:: WHAT THIS TASK INVOLVES ::
Quote the lines that run from the line containing "Continue the Blender" down to the line containing "new(name, me).parent = root". Include both of those lines, reproduce each exactly, and omit everything else.

:: DATASET CONTENT ::
————————

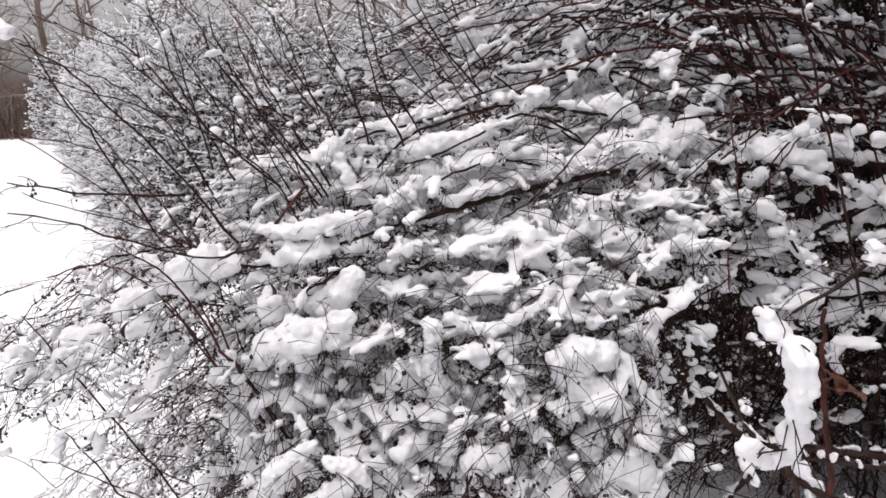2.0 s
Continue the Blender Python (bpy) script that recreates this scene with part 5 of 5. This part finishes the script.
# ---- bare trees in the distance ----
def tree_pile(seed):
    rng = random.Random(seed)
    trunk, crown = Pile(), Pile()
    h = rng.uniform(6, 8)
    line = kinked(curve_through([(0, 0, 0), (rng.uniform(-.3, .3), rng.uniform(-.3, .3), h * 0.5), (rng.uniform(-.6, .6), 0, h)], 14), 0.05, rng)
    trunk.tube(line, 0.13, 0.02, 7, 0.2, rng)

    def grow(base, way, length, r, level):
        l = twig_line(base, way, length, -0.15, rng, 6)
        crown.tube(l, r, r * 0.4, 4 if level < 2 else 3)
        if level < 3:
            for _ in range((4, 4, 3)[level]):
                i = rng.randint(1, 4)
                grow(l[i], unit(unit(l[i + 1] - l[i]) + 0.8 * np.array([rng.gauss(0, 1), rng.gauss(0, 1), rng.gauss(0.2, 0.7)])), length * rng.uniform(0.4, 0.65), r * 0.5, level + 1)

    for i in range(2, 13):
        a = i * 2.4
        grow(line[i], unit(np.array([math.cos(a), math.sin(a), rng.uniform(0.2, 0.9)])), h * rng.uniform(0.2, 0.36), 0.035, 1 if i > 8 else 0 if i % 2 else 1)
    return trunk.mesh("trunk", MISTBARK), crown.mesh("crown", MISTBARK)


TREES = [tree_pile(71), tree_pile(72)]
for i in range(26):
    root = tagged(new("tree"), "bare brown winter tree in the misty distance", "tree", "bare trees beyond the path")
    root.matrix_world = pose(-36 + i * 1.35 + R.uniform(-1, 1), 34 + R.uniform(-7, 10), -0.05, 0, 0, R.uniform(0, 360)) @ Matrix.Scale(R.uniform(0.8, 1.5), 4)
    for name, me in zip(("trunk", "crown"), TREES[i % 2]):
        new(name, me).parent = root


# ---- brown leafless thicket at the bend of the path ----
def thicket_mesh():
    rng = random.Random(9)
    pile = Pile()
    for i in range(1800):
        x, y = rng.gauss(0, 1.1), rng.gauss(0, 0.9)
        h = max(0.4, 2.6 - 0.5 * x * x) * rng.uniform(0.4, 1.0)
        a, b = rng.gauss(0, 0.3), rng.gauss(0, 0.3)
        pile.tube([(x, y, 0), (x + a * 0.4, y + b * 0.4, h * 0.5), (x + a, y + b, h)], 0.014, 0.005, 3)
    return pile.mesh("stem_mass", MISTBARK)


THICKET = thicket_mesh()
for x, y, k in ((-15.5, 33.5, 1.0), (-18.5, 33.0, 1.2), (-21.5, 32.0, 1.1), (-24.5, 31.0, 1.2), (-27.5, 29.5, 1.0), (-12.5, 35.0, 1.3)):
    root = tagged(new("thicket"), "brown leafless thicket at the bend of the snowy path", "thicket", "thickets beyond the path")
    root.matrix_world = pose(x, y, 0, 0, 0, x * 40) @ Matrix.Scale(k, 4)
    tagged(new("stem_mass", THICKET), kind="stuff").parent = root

————————

:: REPLY TO THE EXERCISE ::
Continue the Blender Python (bpy) script that recreates this scene with part 5 of 5. This part finishes the script.
# ---- bare trees in the distance ----
def tree_pile(seed):
    rng = random.Random(seed)
    trunk, crown = Pile(), Pile()
    h = rng.uniform(6, 8)
    line = kinked(curve_through([(0, 0, 0), (rng.uniform(-.3, .3), rng.uniform(-.3, .3), h * 0.5), (rng.uniform(-.6, .6), 0, h)], 14), 0.05, rng)
    trunk.tube(line, 0.13, 0.02, 7, 0.2, rng)

    def grow(base, way, length, r, level):
        l = twig_line(base, way, length, -0.15, rng, 6)
        crown.tube(l, r, r * 0.4, 4 if level < 2 else 3)
        if level < 3:
            for _ in range((4, 4, 3)[level]):
                i = rng.randint(1, 4)
                grow(l[i], unit(unit(l[i + 1] - l[i]) + 0.8 * np.array([rng.gauss(0, 1), rng.gauss(0, 1), rng.gauss(0.2, 0.7)])), length * rng.uniform(0.4, 0.65), r * 0.5, level + 1)

    for i in range(2, 13):
        a = i * 2.4
        grow(line[i], unit(np.array([math.cos(a), math.sin(a), rng.uniform(0.2, 0.9)])), h * rng.uniform(0.2, 0.36), 0.035, 1 if i > 8 else 0 if i % 2 else 1)
    return trunk.mesh("trunk", MISTBARK), crown.mesh("crown", MISTBARK)


TREES = [tree_pile(71), tree_pile(72)]
for i in range(26):
    root = tagged(new("tree"), "bare brown winter tree in the misty distance", "tree", "bare trees beyond the path")
    root.matrix_world = pose(-36 + i * 1.35 + R.uniform(-1, 1), 34 + R.uniform(-7, 10), -0.05, 0, 0, R.uniform(0, 360)) @ Matrix.Scale(R.uniform(0.8, 1.5), 4)
    for name, me in zip(("trunk", "crown"), TREES[i % 2]):
        new(name, me).parent = root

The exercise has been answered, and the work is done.